Are You Ageist About Yourself?
Retire or Not?
Zweig’s book has a great chapter titled “Retirement as a Divine Messenger,” which will be my focus here. It covers the whole should-I-retire-or-not theme that many older adults confront as we enter our sixties and beyond and make decisions about our work lives.
If you can get over the religious-sounding “Divine Messenger” assertion and simply look at this topic relative to your inner self taking a closer look at the dimensions of your past and how you are paying attention to the present as it relates to work and retirement, I think you’ll find some calming peace of mind here – at least that is how I felt after reading this book and this chapter more specifically.
Facing Your Shadows
Zweig writes about the “Shadow” theories professed by Carl Jung and applies them to the big retirement question. “The Shadow is that part of us that lies beneath or behind the light of awareness. It contains our rejected, unacceptable traits and feelings. It also contains our hidden gifts and talents that have remained unexpressed or unlived. As Jung put it, the essence of the Shadow is pure gold.”
In short, the Shadow is our dark side lying dormant and avoided in our unconscious. If we let it surface to our conscious awareness and toil with it and examine it (an uncomfortable process), instead of suppressing it all the time, we come closer to our true essence, to our soulful purpose (the gold). This true inner self is not our ego. It is our soul. “The soul is not here to be right or even to be rid of suffering. The soul is here only to learn - that is to gain awareness,” Zweig writes.
The Fish that Got Away, or Not
The chapter on retirement begins with an excerpt from Ernest Hemingway’s “Old Man and the Sea.” We see the elderly fisherman drifting further out into the sea. He’s feeling frustrated, like a failure, because he has not caught anything in 84 days. Suddenly he hooks a giant Marlin. “The fisherman grips the rope, wraps it around his shoulders, battling the speed and weight of the fish. The man’s hands are torn and bleeding, but he can’t let go. ‘I wish I could see what I’m up against. Come out and face me,’ he pleads. He speaks to the great fish, as if in prayer. ‘I’m stronger than you,’ he says, again and again. ‘I love and respect you, but I will kill you.'”
How does this relate to the prospect of retiring? The old man’s experience with the Marlin symbolizes our battles with the big question. “What would it mean for this fisherman to stop being a fisherman? What would it mean to put down the spear, appreciate the beauty of the great fish, or simply allow it to reenter the depths and live its life?” Zweig asks, adding that “he fears facing his mortality. His inner ageist tells him that if he cannot catch fish, he has no worth.” Those two words “inner ageist” represent the Shadow character that this chapter reflects on, and we all have our own unique personal relationship with that Shadow character.
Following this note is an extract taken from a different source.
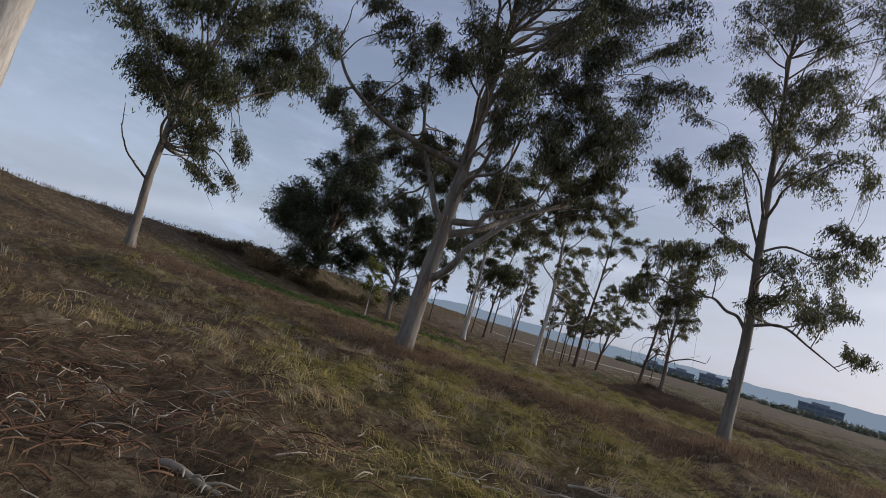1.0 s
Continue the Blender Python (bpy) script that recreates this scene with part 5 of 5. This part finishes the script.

Can you let yourself go from being a doer all the time, a person who must maintain a certain heroic-like self-image? Can you let go of that? Will your ego allow you to let go of that? Can you come to grips with the fact that you are now in a transitional phase of life, moving into a new focus on your inner being - a new focus on becoming a wise elder working for the common good, taking more time discovering your soul and becoming more consciously aware and working out of the blockages that still reside in your personal Shadow world that you have been avoiding for most of your life? In the end, this entire process of confronting your inner ageist becomes a “calling” to do good, to have more purpose and meaning, to point your arrow toward soul over role.
Not everyone answers the call.
Heeding the Call and Asking the Right Question
“Using self-observation, we can engage in retirement as spiritual practice. We can start to orient toward our inner lives and to notice the shadow characters that are either refusing the call to retire or romanticizing the call,” Zweig writes. “We can witness these obstacles, rather than obey them. And, perhaps, we can heed the call of the soul as it urges us to a new stage of life—new beginnings or aging from the inside out.”
And what about older adults who cannot retire for financial reasons? There are many of us – some 40 percent by many estimates. “For those in such dire financial circumstances, to retire or not to retire may not be the right question. How we retire, and how we imagine retirement, may be more important than when we retire,” Zweig explains, adding that we need to “learn to be more present with what is, rather than resisting or resenting what we cannot change.” By taking this approach, “we may be able to discover the hidden gifts of continuing work: a community that prevents isolation, a meaning besides money, a contribution that connects us to something larger. By connecting outer work to inner work, we may have a surprisingly new experience: the beginning of the internal shift from role to soul, which is not dependent on outer circumstances.”